Returns Mediocre on Investments in 2010?
There are so many predictions and speculations running rampant today on what’s going to happen, not only with the economy in general, in 2010, the new decade, but what is going to happen with the stock market at large as well. We had such an odd year to say the least, with the unexpected, and certainly many think, as well as myself, unwarranted, rally in stocks that continued all the way to the bitter end of 2009, that it makes one wonder what will happen in the new year. Will this rally continue and stock prices continue to be inflated in relation to what’s actually happening out there in consumerland and the housing market?
While that is anyone’s guess, it is my educated guess, and of course my gathering of numerous other opinions of experts who have like minds, that the market will be soft this year. I don’t think at this point, like I did last year, that there is another impending huge dip in stock prices as there was in 2008 that devastated so many people’s retirement accounts, but I do think that we will not see any spectacular, meaningful movement in the stock market as a whole in the year to come.
There just isn’t enough underlying reason for this to happen. Think about it.

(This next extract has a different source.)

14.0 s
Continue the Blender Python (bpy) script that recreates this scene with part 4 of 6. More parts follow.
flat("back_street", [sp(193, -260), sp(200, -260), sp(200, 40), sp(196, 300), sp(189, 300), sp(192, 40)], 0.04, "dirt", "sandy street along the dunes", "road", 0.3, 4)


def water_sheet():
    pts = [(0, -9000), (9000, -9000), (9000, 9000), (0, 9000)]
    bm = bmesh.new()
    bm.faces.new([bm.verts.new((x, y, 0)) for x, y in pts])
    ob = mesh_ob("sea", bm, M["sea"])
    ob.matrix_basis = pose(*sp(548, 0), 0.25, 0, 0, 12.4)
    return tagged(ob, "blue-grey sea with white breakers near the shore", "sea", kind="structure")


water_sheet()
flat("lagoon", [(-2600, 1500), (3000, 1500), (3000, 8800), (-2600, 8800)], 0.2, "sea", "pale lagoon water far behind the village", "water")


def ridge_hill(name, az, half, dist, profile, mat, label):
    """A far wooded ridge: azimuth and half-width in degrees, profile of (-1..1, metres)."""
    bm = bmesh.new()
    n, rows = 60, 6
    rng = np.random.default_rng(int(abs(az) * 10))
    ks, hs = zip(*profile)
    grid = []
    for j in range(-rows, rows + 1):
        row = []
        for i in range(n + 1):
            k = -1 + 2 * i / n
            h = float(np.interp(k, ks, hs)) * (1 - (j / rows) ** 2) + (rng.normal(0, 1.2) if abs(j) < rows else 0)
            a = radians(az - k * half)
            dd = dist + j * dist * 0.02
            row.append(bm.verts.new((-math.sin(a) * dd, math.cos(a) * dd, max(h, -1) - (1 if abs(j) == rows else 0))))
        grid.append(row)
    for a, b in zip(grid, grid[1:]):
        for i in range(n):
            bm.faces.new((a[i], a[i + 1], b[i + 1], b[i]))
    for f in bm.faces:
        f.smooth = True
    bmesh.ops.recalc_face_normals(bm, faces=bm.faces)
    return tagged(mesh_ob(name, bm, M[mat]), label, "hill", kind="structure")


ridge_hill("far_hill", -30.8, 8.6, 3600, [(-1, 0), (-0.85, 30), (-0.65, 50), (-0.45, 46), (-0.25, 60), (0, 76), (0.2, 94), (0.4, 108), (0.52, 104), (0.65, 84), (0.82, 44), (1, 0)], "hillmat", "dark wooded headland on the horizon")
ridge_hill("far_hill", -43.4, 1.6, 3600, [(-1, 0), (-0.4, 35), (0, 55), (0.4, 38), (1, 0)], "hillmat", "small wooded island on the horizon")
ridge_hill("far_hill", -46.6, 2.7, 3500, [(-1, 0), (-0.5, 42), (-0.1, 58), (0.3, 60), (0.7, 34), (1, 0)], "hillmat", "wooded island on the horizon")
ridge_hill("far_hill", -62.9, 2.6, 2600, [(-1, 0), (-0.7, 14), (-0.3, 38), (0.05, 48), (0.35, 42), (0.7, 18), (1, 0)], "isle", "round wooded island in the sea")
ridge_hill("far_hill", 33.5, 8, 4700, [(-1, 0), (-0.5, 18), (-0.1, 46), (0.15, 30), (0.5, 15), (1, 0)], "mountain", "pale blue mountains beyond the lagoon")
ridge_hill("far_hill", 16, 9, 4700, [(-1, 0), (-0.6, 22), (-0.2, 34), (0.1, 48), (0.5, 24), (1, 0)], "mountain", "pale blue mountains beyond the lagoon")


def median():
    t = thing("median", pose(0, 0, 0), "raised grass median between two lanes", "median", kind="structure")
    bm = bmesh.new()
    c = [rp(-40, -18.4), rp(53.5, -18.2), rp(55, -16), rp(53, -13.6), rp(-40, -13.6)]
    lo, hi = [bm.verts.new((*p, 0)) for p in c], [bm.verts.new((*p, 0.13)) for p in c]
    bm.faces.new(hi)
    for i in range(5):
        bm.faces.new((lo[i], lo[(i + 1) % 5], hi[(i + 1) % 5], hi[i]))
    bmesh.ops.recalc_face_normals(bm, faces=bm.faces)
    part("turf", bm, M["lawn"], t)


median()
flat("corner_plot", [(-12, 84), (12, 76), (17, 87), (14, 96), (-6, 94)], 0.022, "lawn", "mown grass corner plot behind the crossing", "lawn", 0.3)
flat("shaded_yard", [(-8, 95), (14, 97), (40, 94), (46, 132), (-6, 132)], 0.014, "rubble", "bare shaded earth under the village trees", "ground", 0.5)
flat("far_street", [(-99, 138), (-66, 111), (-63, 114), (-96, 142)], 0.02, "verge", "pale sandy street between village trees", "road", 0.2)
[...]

Government spending has largely propped up many businesses, banks, and even the housing market, artificially by infusing money into them where consumers could not because of the ridiculous unemployment rates.

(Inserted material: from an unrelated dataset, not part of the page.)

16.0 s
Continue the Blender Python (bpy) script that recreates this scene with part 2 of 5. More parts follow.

Further, these so called “improvements” in the housing market aren’t really improvements in large part. They are mostly because the foreclosure rates are so high, and because houses that are just sitting there, built, yet vacant, already written off by construction companies, aren’t even included in the housing numbers, so the numbers you see, I hate to break it to you, are largely not the accurate, true reflection of what is actually going on.
I don’t think you need to worry about stock prices totally collapsing as they did in the not so distant past, but don’t expect robust returns in 2010, unless we have some major marvelous recovery that no one could have predicted.

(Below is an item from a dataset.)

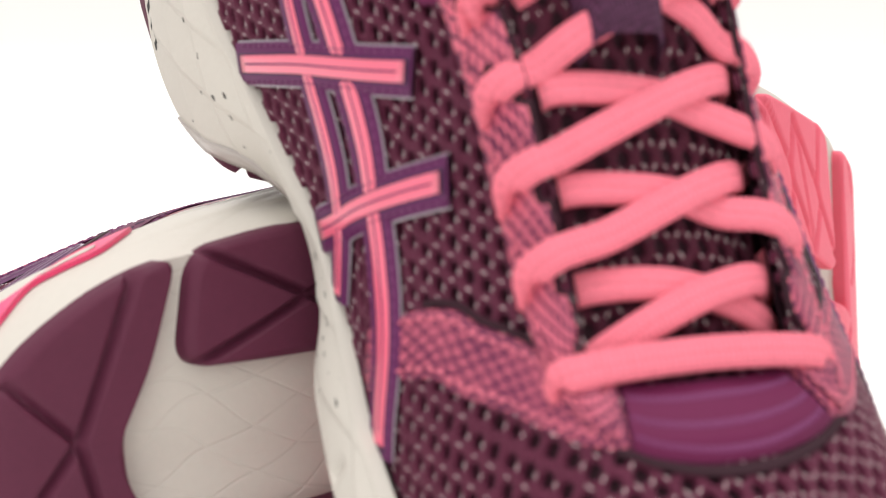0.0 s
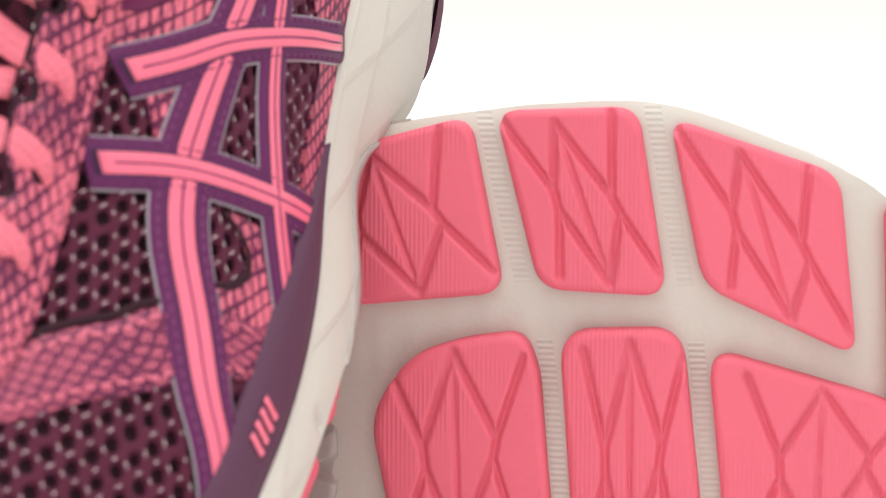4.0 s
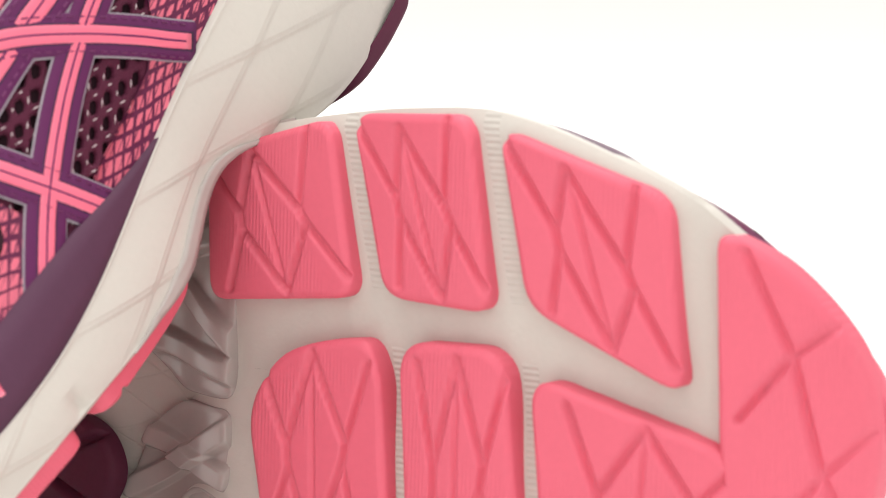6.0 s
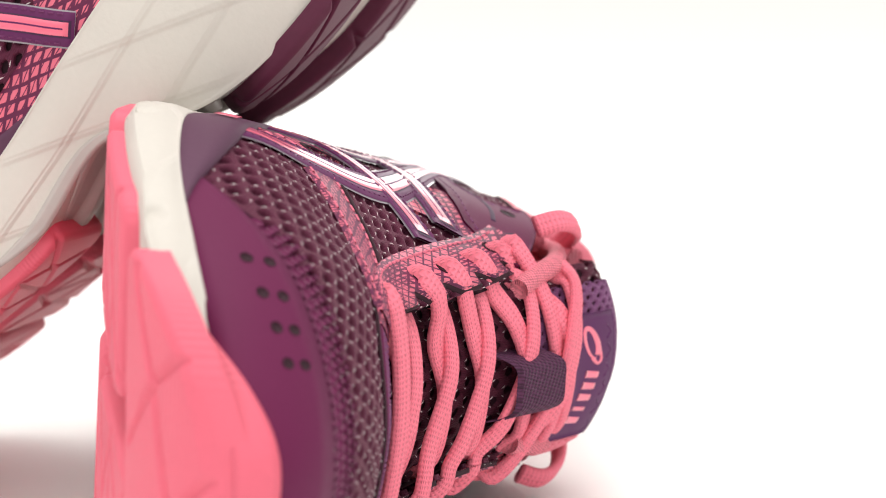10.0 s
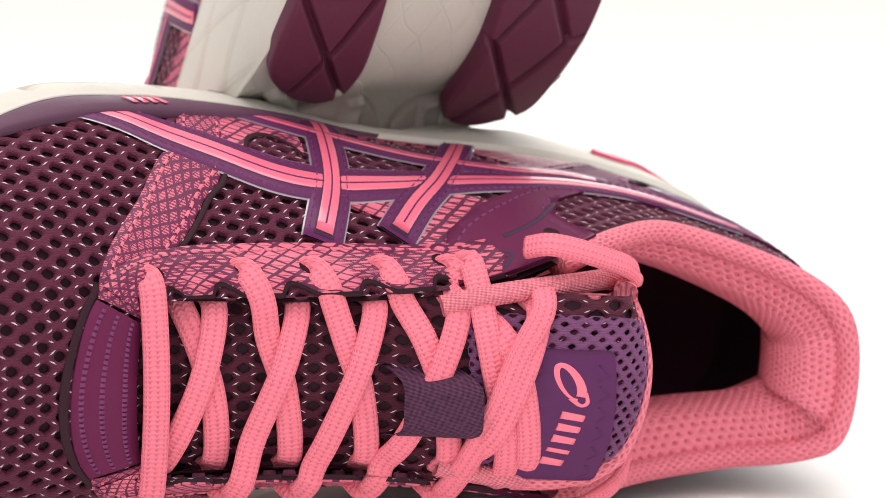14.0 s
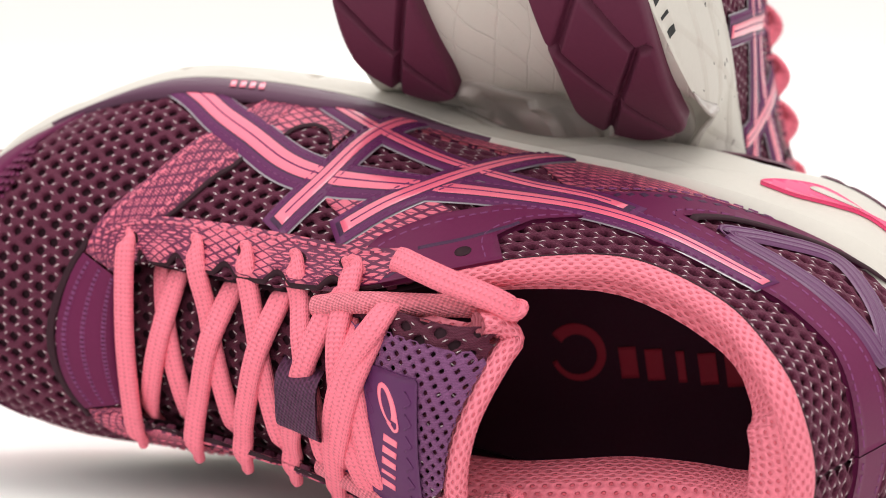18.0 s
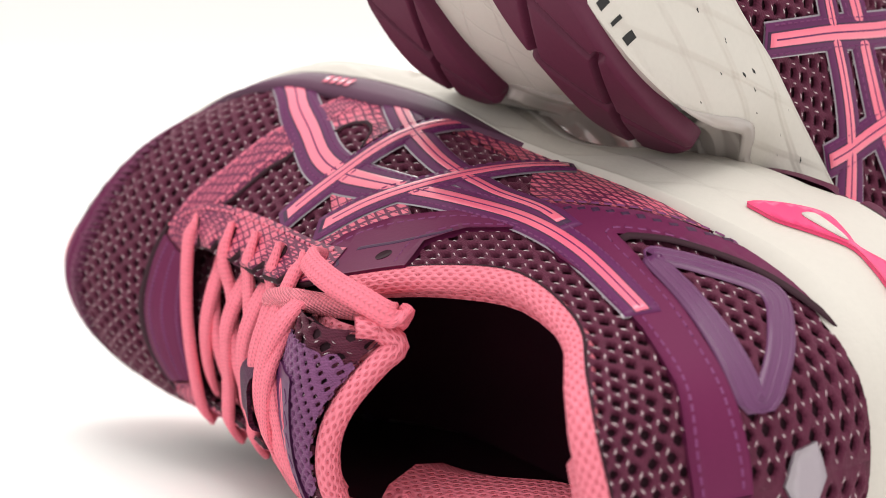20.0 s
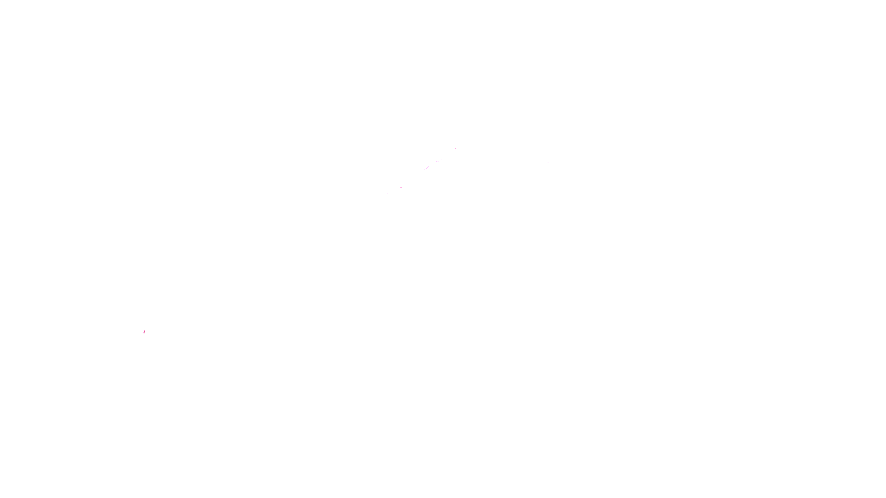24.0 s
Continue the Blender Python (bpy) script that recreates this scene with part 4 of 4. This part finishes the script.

Too many employers are still trying to feel out the recovery, and since they’ve found numerous ways to boost production and efficiency, and profit, without hiring more people but instead doing it with the people they have, this does not bode well for a true, consumer driven and employment driven recovery, which means stocks will just remain artificially propped up and not actually grow like they should. Maybe you could find a good dividend stock or two and stick with that, it may be the safest bet for getting returns on your money for retirement.